Historical Controversies Of Nectarine Nomenclature, 'Prunus Persica' Nectarina

The question of when history on nectarines began cannot be answered properly and with any certainty. Efforts to do this by some websites that suggest that nectarine Prunus persica nectarina history should begin in China in 2000 BC to correspond with the history of the peach is absurd for several reasons, unless it is assumed that a nectarine is a cultivar (variety) of a peach. In American agricultural and commercial fruit circles, the nectarine fruit is treated as a separate species from peach, because of the wider possibilities in contrasting a few of the desirable characteristics of each fruit in a marketing campaign to sell more products.

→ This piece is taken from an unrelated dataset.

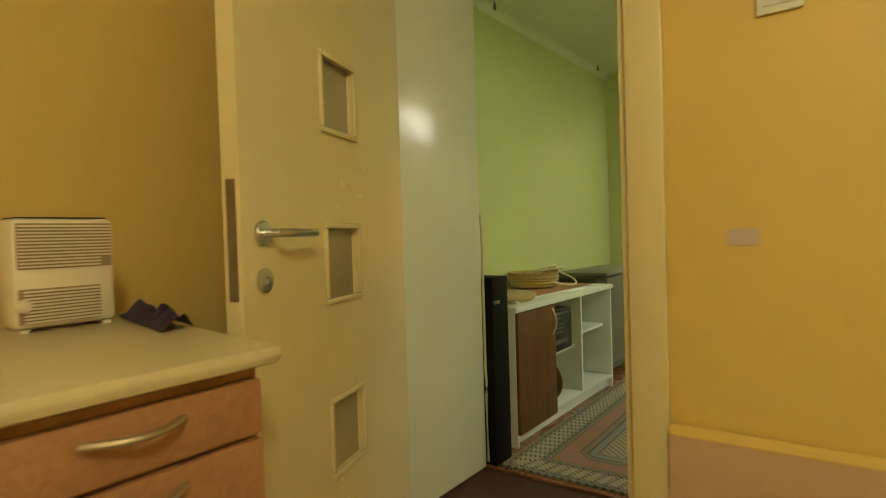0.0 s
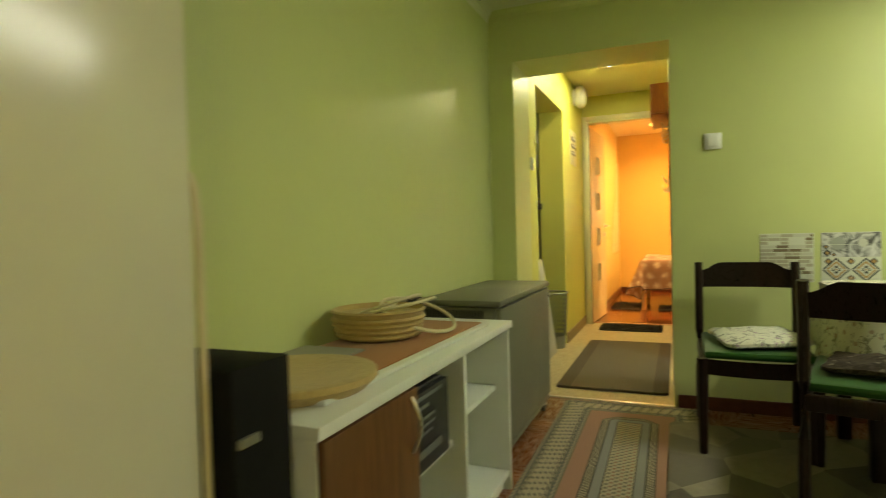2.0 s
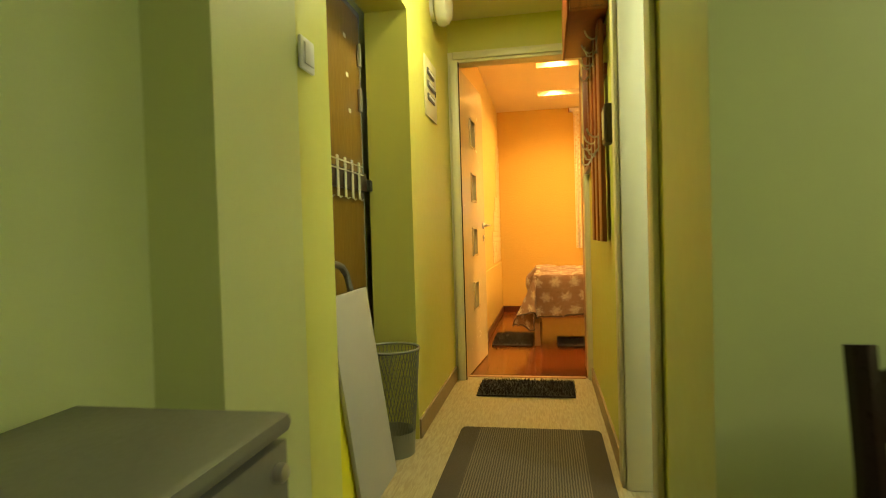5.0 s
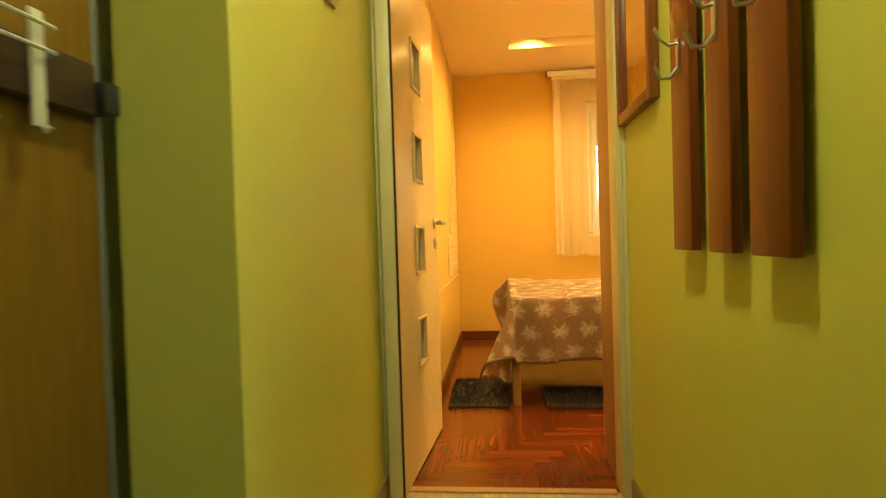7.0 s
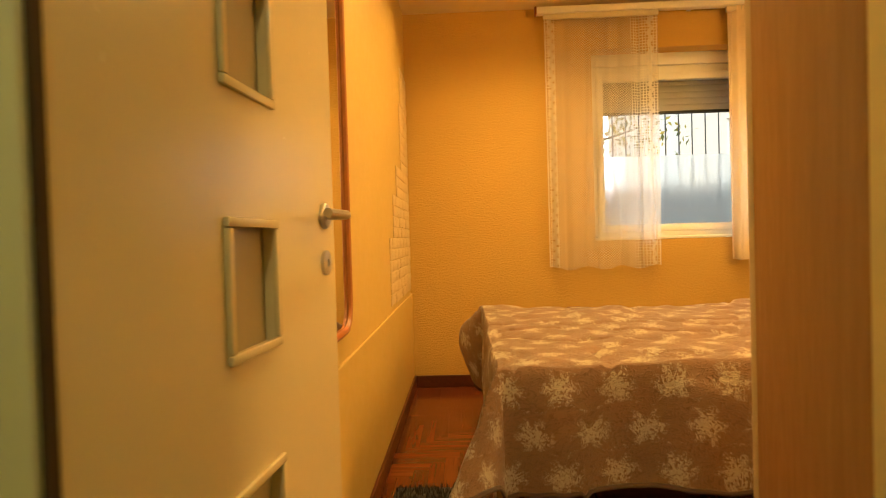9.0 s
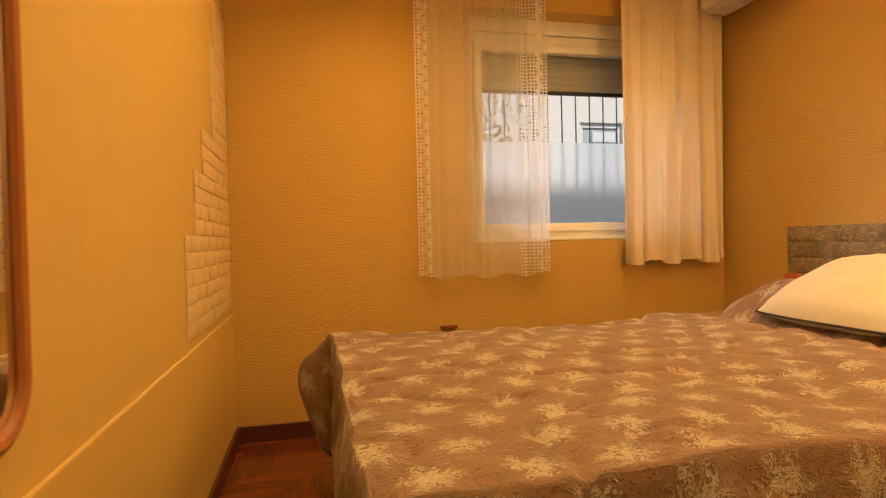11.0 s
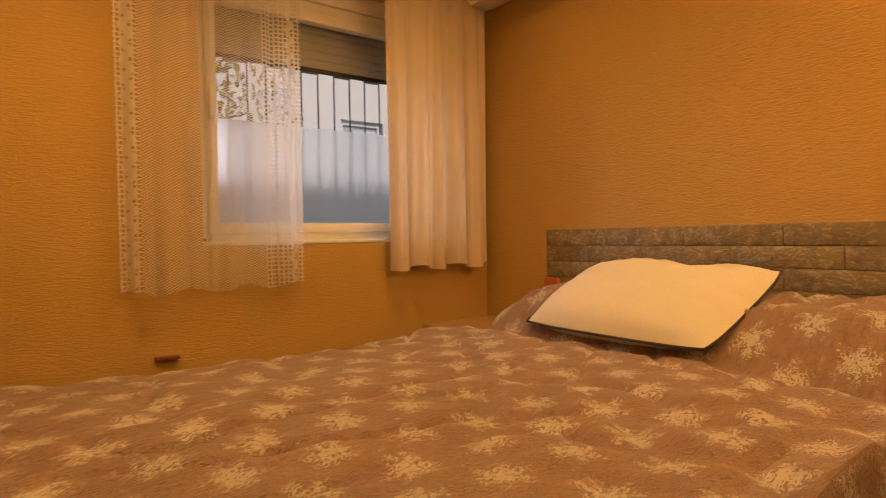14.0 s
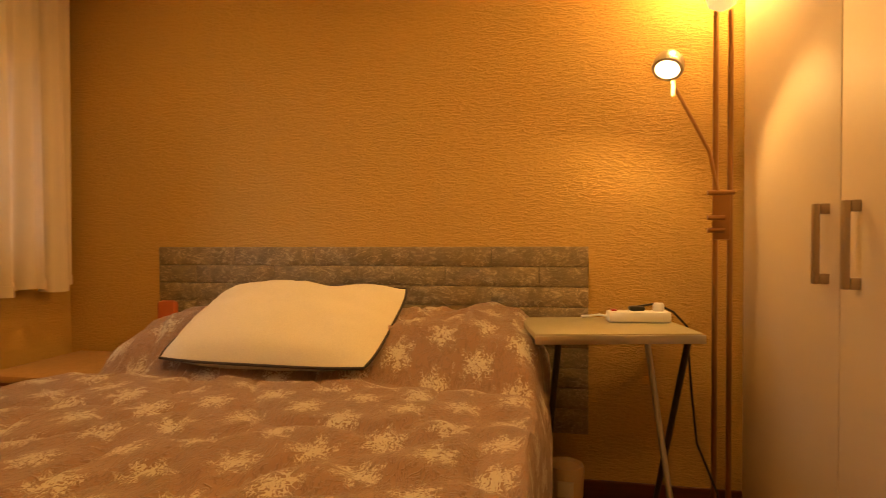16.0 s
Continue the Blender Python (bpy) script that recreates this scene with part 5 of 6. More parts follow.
def shaggy(name, x0, y0, x1, y1, h, mat, label):
    """A small deep-pile mat: a soft slab with thousands of short tufts."""
    bm = bmesh.new()
    r = random.Random(7)
    n = int((x1 - x0) * (y1 - y0) * 16000)
    for _ in range(n):
        x, y = r.uniform(x0, x1), r.uniform(y0, y1)
        dx, dy = r.uniform(-.010, .010), r.uniform(-.010, .010)
        a = r.uniform(0, 6.28)
        wv = Vector((math.cos(a), math.sin(a), 0)) * 0.0022
        p = Vector((x, y, h * 0.3))
        q = Vector((x + dx, y + dy, h * r.uniform(0.75, 1.25)))
        bm.faces.new((bm.verts.new(p - wv), bm.verts.new(p + wv), bm.verts.new(q)))
    t = thing(name, ((x0 + x1) / 2, (y0 + y1) / 2, 0.002), label, "mat")
    part("backing", box(x0, y0, 0.002, x1, y1, h * 0.4, h * 0.18), mat, t)
    me = bpy.data.meshes.new("shag")
    bm.transform(wm(t).inverted())
    bm.to_mesh(me)
    bm.free()
    me.materials.append(mat)
    ob = new("shag", me)
    ob.parent = t
    tagged(ob, "", "", "", "stuff")
    return t


shaggy("door_mat", -1.345, 6.90, -0.785, 7.24, 0.03, DARKMAT, "small black-brown shaggy mat before the bedroom door")

# coat rack on the east wall
cr = thing("coat_rack", (-0.66, 6.5, 1.4), "cherry wood coat rack with hooks and a hat shelf", "coat rack")
RACKW = wood("red_brown_rack_wood", (0.17, 0.034, 0.010), (0.24, 0.054, 0.016), 0.35)
for z in (1.58, 1.74):
    part("batten", box(-0.675, 6.15, z, -0.6605, 6.645, z + 0.05, 0.002), RACKW, cr)
for y0, y1 in ((6.135, 6.262), (6.335, 6.445), (6.538, 6.66)):
    bd_ = part("board", box(-0.695, y0, 0.885, -0.6755, y1, 1.809, 0.003), RACKW, cr)
    for z in (1.70, 1.285):
        yc = (y0 + y1) / 2
        part("hook", tube([(-0.696, yc, z + 0.05), (-0.715, yc, z + 0.045), (-0.735, yc, z + 0.06), (-0.745, yc, z + 0.085)], 0.004, None, 8), CHROME, bd_, "chrome hook")
        part("hook", tube([(-0.696, yc, z), (-0.715, yc, z - 0.025), (-0.735, yc, z - 0.025), (-0.745, yc, z), (-0.744, yc, z + 0.015)], 0.004, None, 8), CHROME, bd_, "chrome hook")
        part("hook_plate", box(-0.699, yc - 0.010, z - 0.015, -0.6955, yc + 0.010, z + 0.06, 0.001), CHROME, bd_)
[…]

Many mischaracterizations of the nectarine development jump up before us to confuse and disorient potential buyers, such as the nectarine profile: promoted as resulting from a cross between a plum and a peach that is patently false. Nectarine fruit also has been described as a fuzzless peach, or as a mutation of a peach that may mutate back to a nectarine and then again mutate back to the peach. Even though the word nectarine' was first used in England in 1616, there is no conclusive evidence that the usage of the word derived from the Greek word meaning nectar, can be properly applied to the same English fruit that science describes today as the nectarine. It is true that Darwin noticed that a few nectarines might randomly occur on peach trees. He also noted that nectarine grafts from these trees would revert to produce peaches identical to the fruit grown from the original, mother peach tree. The instability of this back and forth process of gaining fuzz and losing fuzz stretches the truthfulness in labeling the nectarine as a genuine mutation. It has been theorized that the nectarine tree has arisen from a simple recessive gene; however, this theory also is wobbley, if one considers present understanding of Mendelian genetic mechanisms.

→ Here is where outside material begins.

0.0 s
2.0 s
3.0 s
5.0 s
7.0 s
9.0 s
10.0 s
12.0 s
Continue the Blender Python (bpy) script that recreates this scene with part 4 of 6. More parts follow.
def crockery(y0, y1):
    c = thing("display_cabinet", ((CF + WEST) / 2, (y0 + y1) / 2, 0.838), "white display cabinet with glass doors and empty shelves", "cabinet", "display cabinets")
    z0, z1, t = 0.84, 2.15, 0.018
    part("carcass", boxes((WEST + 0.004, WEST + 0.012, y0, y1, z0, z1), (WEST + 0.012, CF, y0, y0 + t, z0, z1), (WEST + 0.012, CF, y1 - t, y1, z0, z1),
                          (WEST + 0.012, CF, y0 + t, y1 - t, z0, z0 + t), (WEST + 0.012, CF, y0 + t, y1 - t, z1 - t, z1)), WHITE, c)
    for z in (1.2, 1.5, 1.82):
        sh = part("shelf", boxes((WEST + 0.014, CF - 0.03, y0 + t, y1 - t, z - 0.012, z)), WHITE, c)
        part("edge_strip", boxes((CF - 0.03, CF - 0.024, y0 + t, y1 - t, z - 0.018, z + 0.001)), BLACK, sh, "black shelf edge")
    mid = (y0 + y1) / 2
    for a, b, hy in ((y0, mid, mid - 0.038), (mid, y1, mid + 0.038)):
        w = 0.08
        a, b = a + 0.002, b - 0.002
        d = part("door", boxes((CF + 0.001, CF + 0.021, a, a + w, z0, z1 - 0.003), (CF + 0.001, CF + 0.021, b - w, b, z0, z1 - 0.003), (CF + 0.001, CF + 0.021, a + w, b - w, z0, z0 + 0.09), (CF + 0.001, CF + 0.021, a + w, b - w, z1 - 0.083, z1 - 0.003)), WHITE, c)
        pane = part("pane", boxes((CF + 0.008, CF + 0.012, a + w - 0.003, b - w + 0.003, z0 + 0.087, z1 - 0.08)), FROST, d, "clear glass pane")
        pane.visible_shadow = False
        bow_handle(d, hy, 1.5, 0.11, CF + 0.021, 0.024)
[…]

Luther Burbank in his book, Fruit Improvement published in 1921, claimed that the ancient ancestor of the wooly peach developed fuzz in an environment as peculiarly stressful regarding moisture, wind, sunshine, insect, and fungus presence, "the fuzz evolved as a protection against those enemies, " and thus, the peach was preserved, but the nectarine fruit with a smoother skin was destroyed as in the example of evolutionary concept of survival of the fittest.

Burbank successfully hybridized a nectarine with an almond in an attempt to create a nectarine type pulp and a pit with the edible desirability quality of almond nuts. The bitter taste of the plum pit was supposedly replaced with the nutty flavor of commercial almonds.

Nectarine fruit can be colored white, yellow, orange, or red and the pulp also exhibits these colorations. Nectarine colors are brighter than those seen in peaches, because the fuzz on the peach tends to dilute the bright color of the skin below. Nectarines when compared to peaches are smaller, rounder, sweet or more acidic, and denser. Nectarines are more susceptible to disease rot and bruising presumably, because the fuzz offers a buffer zone of protection to the peach. Nectarines have a richer flavor and are more aromatic than peaches, because they are grown as freestone cultivars, which show these same contrasting differences from peaches, which are principally grown as clingstone fruits for American markets.

Nectarine trees and nectarine fruit are indistinguishable from peaches in all parts phenotypically, except for the presence of the fuzz. Nectarines could more appropriately be described as a fuzzless cultivar of peaches, Prunus persica nectarina. The nectarine fruit is most often eaten with the tender skin on it, and it ripens mostly in June through September. Most of the national production of nectarines comes from California with 95% of the production, but recently orchards of new nectarine cultivars are being established in Georgia and in South Carolina. The nectarine ripe fruit will keep for up to 5 days in the coldest part of a refrigerator. The nectarine can be judged ripe, when it is fragrant and soft to the touch on the tree.

The nectarine is loaded with health benefits, such as antioxidants, Vitamin A, Vitamin C, beta-carotene, and Potassium.